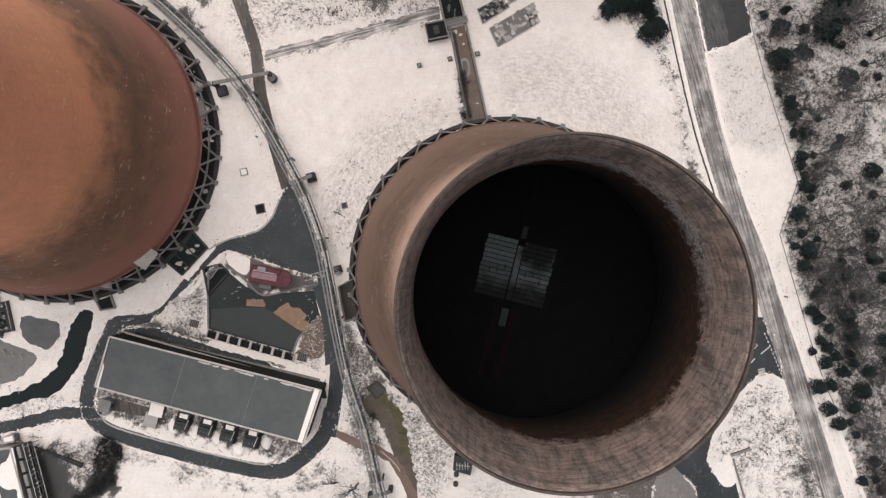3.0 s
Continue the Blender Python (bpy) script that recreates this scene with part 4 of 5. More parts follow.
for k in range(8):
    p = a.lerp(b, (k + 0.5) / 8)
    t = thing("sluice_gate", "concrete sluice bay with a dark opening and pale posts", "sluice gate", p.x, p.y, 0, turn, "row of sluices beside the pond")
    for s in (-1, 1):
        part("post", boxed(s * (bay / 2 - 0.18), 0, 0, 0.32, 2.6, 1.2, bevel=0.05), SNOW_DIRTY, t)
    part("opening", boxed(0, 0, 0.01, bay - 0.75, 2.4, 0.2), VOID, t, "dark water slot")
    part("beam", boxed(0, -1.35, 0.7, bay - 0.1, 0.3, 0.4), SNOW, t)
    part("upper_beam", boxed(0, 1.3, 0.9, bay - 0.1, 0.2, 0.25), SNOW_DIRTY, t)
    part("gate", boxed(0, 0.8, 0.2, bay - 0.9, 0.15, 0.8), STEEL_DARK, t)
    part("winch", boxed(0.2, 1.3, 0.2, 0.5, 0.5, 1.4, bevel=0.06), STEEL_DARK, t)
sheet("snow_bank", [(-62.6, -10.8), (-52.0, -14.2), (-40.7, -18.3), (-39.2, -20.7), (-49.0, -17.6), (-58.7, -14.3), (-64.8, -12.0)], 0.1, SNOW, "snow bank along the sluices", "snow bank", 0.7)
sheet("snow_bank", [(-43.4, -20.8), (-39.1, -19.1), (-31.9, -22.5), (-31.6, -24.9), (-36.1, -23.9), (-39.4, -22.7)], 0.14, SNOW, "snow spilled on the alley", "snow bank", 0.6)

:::

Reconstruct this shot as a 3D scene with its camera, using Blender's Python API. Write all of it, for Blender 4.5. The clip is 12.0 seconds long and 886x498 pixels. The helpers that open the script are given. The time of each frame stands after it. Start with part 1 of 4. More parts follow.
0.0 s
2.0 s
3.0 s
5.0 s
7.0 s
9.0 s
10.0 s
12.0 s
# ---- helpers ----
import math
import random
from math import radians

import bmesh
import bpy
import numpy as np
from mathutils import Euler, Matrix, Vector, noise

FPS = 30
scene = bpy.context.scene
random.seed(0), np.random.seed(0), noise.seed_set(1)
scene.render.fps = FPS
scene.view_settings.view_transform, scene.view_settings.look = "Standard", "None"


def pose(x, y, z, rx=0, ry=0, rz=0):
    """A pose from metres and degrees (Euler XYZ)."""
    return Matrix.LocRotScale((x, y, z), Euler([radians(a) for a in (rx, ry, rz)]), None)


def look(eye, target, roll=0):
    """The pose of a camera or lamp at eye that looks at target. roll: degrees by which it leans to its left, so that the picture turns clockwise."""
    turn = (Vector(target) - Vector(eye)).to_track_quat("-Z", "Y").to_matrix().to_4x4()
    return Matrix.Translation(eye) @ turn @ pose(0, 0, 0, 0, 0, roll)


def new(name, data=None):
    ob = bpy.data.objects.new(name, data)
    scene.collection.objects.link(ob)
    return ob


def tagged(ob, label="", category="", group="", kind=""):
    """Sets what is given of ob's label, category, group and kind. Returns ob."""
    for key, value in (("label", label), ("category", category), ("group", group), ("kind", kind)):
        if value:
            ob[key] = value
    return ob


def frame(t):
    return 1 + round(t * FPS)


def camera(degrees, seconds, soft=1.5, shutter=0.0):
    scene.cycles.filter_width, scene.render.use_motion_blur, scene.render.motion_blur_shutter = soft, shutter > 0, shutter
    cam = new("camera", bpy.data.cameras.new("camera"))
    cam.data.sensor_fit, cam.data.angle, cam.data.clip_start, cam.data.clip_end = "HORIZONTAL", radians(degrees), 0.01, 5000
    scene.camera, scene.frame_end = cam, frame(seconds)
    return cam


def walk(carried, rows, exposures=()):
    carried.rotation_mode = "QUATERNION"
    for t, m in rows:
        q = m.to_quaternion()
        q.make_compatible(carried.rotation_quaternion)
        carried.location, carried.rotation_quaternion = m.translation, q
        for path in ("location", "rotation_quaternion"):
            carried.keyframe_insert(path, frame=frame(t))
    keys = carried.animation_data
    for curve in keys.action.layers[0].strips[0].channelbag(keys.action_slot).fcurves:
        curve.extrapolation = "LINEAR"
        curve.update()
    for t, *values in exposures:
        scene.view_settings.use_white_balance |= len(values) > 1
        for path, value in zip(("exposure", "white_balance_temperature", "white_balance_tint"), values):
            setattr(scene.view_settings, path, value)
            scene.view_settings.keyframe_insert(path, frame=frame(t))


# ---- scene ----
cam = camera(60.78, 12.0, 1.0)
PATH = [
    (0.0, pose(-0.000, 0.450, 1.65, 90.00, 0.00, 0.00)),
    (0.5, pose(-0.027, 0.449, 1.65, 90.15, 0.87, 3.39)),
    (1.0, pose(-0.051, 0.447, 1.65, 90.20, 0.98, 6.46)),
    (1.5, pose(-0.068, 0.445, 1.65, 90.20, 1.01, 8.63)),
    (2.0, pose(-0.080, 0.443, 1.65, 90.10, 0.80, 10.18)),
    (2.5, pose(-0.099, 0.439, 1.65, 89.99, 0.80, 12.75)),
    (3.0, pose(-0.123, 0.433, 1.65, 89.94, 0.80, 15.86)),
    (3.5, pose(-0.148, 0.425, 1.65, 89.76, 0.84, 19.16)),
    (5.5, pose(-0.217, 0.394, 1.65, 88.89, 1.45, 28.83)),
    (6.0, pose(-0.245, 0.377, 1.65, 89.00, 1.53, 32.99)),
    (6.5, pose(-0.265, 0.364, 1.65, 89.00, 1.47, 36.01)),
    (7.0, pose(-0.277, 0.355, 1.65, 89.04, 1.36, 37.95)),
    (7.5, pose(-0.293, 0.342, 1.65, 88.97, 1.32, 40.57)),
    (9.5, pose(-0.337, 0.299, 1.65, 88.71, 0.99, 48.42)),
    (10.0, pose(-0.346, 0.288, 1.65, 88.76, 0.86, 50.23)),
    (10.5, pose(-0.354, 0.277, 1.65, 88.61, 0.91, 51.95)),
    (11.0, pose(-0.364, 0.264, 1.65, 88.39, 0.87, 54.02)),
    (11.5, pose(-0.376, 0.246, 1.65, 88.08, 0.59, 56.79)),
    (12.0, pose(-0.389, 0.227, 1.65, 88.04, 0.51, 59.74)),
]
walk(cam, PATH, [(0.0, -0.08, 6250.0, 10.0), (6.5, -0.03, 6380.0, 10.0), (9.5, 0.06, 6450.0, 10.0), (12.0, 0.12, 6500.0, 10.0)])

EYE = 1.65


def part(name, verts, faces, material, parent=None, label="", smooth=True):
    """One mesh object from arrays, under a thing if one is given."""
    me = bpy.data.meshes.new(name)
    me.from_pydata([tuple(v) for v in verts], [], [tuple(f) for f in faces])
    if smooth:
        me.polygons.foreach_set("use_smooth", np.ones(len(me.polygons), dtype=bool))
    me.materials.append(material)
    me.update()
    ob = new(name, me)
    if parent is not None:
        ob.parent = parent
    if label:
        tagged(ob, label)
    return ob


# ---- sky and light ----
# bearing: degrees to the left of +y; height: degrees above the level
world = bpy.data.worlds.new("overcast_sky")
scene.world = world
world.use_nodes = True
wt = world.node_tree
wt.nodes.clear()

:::

What you are asked to do - Copy out precisely the lines that begin at the line containing "ob[key] = value" and end at the line containing "shutter > 0, shutter", including both; write nothing else.

Answer to this exercise -
            ob[key] = value
    return ob


def frame(t):
    return 1 + round(t * FPS)


def camera(degrees, seconds, soft=1.5, shutter=0.0):
    scene.cycles.filter_width, scene.render.use_motion_blur, scene.render.motion_blur_shutter = soft, shutter > 0, shutter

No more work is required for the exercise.